Et la vie s’en va comme une rose

 

(05/02/2013) "Aujourd’hui maman est morte. Ou peut-être hier, je ne sais pas. " Je referme le roman de Camus, L’Etranger, duquel je m’inspire pour commencer ma propre histoire. Aujourd’hui ma grand-mère est morte, aujourd’hui le 7 janvier 2013. Non, je ne m’amuserai pas à vous raconter l’accident qui a conduit à son décès ; je n’écrirai pas à propos de la voiture qui l’a frappée et l’a laissée une heure, saignante au bord de la route, sous la pluie, à 6 heures du matin.

Si vous et moi sommes aujourd’hui choqués par la manière et le nombre de décès suite aux accidents routiers, les routes se sont, quant à elles, habituées à assister à ces scènes tragiques qui se multiplient de jour en jour. Maintes sont les questions qui nous traversent l’esprit à chaque nouveau drame qui tombe, et nous voilà en train de rejeter la faute par ci et par là. C’est le feu vert, le feu rouge ou encore le feu jaune qui ne fonctionne pas. C’est l’alcool, la cigarette, le téléphone… C’est tout ce qui nous tombe sous la main mais ce n’est jamais une personne en particulier, jamais.

Révoltée par cette situation routière qui ne cesse de s’aggraver et par la passivité du monde qui s’habitue de plus en plus aux histoires de meurtre au volant, je décide de sillonner ces rues assassines à la recherche d’une réponse à de nombreuses questions.

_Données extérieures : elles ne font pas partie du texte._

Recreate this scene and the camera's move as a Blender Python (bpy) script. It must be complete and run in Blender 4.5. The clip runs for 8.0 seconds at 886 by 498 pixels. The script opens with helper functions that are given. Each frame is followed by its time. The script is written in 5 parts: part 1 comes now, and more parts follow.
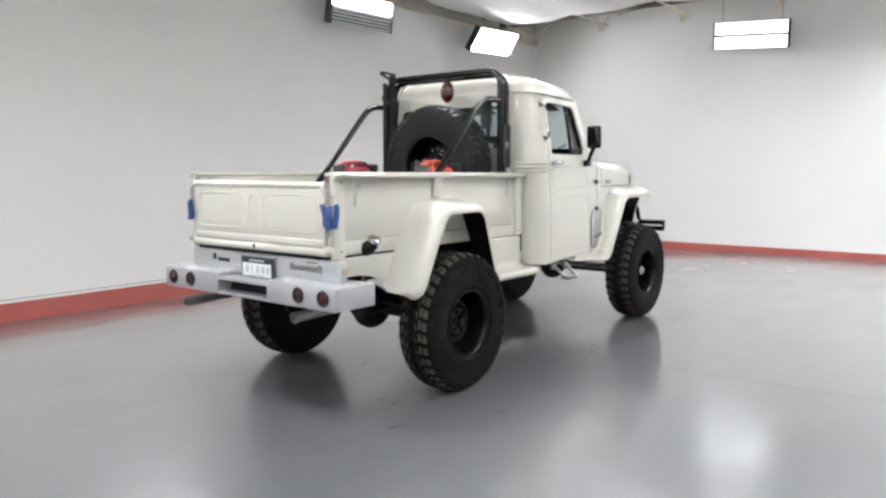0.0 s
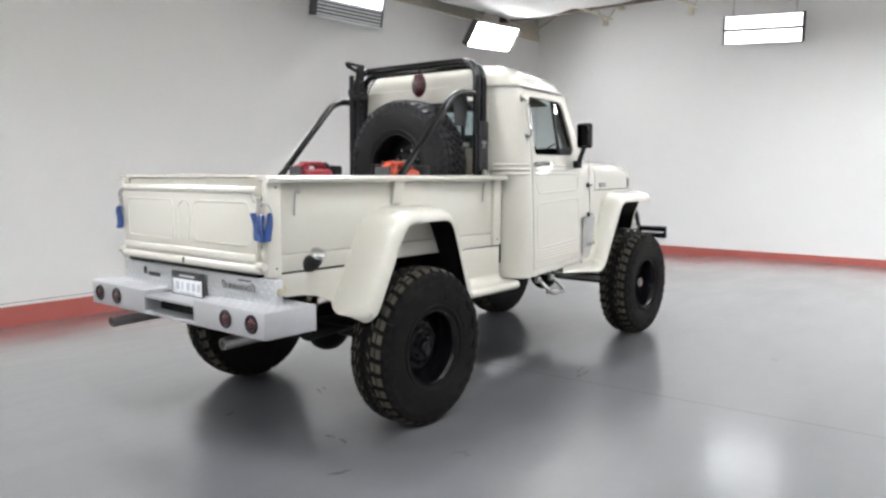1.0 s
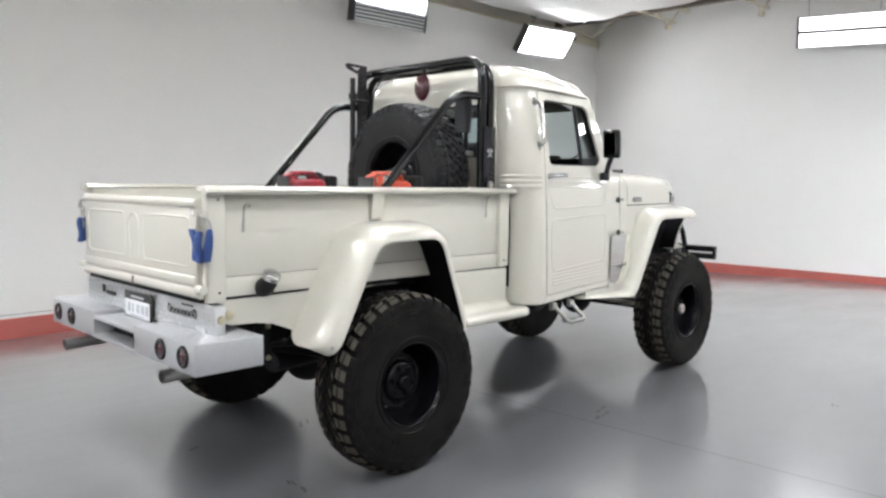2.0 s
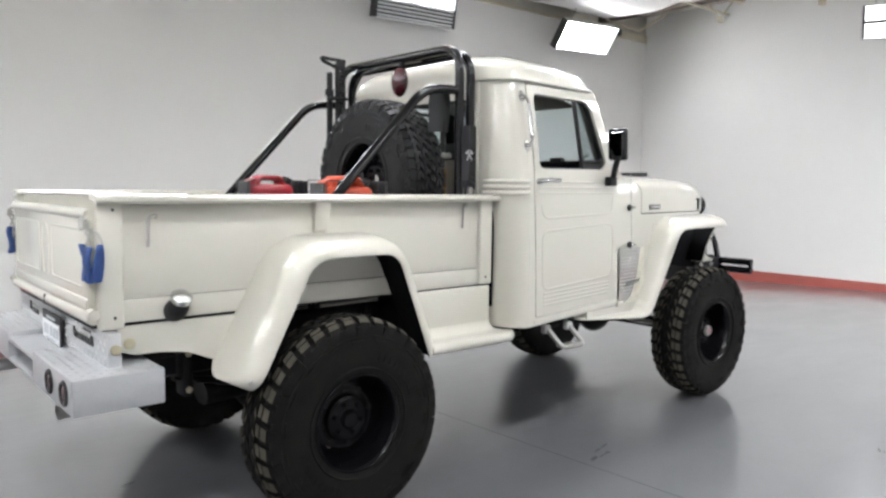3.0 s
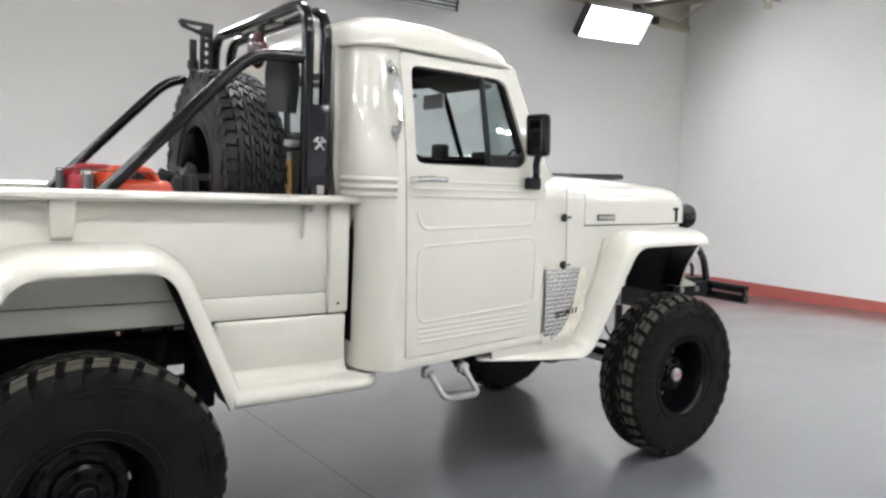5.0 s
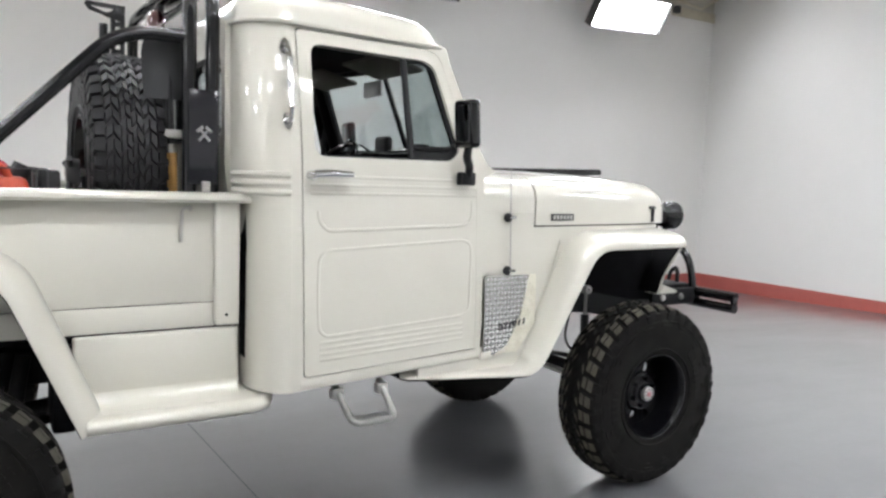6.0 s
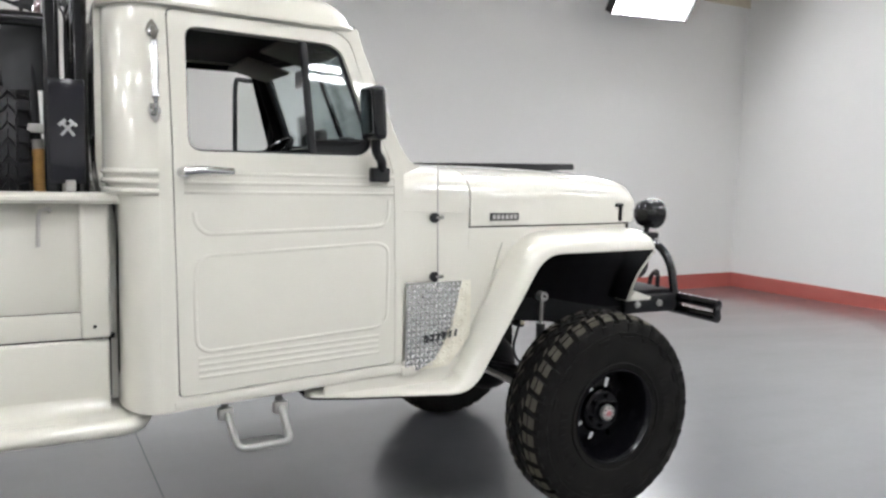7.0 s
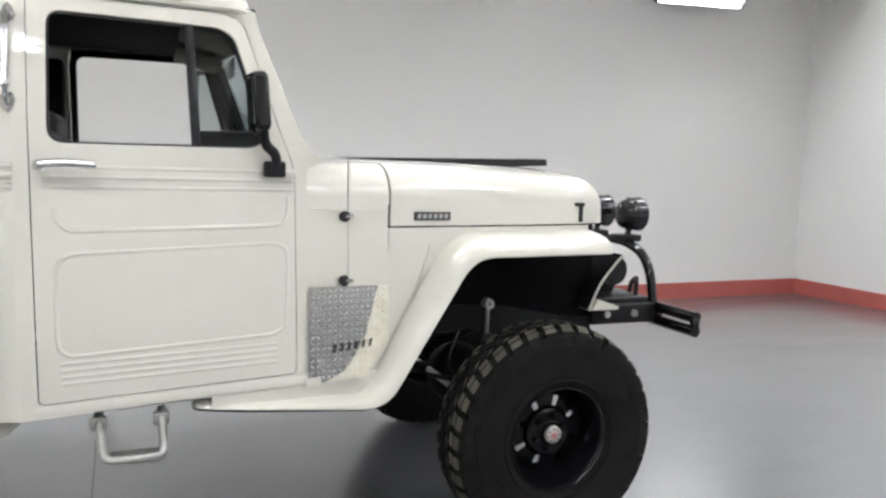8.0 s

C’est là où je comprends finalement que c’est Pierre-Jean Vaillard, écrivain français, qui avait toujours raison : "S’il y a tant d’accidents sur les routes, c’est parce que nous avons des voitures de demain, conduites par des hommes d’aujourd’hui, sur des routes d’hier. " Je continue à rouler au bord de mon véhicule sur ces chemins d’enfer, tous noirs en deuils sur leurs victimes. Entre deux fossés évités et des instants interminables passés dans les embouteillages de la ville, j’essaie d’imaginer les adieux qui ont eu lieu aux bords de chaque route. "Fais attention en conduisant", lui disait sa mère. "Ne bois pas trop, tu as le chemin de retour à faire", lui conseillait son père. Lui, chaque individu s’étant sacrifié au nom de la vitesse et de l’imprudence. Et quoi de plus terrible que d’apprendre que la plupart des décédés suite aux accidents de voitures n’ont pas encore dépassé les 30 ans ! Des jeunes qui avaient tout à apprendre encore ; de jeunes architectes, hommes de lettres, médecins, metteurs en scène ou encore avocats sur qui le pays comptait en vue d’un avenir meilleur. Elle, n’a pas bouclé sa ceinture de sécurité par peur de laisser des traces sur sa belle robe toute neuve. Lui s’est pris pour Jack Sparrow au bord de son navire avec sa musique à fond pour mieux entrer dans l’ambiance. Eux viennent tout juste de quitter leur club branché après un bain d’alcool. Et cette pauvre dame qui rentrait se coucher après une longue journée, n’a pas fait attention en traversant la rue et s’est finalement retrouvée endormie plus tôt que prévu… à jamais.

Franchement dites-moi, comment ne pas être bouleversé par tous ces récits dramatiques, bien réels pourtant ! Comment ne pas penser à toutes ces mères, ces pères, ces frères, ces sœurs, ces amis ou même ces amoureux qui se retrouvent séparés subitement à cause d’un simple véhicule ! Aveuglés de vitesse et de bêtises (je suis bien gentille encore), nous faisons de nos routes des parcours à sens unique, des chemins d’aller sans retour. Et ces pauvres campagnes et associations ont beau tout faire, nous prévenir à longueur de journée ; comme si de rien n’était. Nous sommes assez matures pour réfléchir de nous même et pour creuser de nos propres mains notre futur terrier.

À l’aube ou à l’aurore, à midi ou à minuit, elle arrive juste à temps, nous déshabille de ce corps qui ne nous appartient plus, nous berce dans ses bras, bien heureuse de faire notre connaissance. Elle nous emmène loin, très loin de ce monde de vivants qui n’est plus le notre. Et ce n’est qu’à ce moment-là, emportés par Dame Mort, que nous revoyons cette phrase lue un jour par hasard, quelque part : "mieux vaut arriver vingt minutes en retard dans ce monde, que deux minutes en avance dans l’autre. "

À toi qui as été victime d’un de ces malades au volant, je te dédie mon article. Repose en paix ma belle Rose.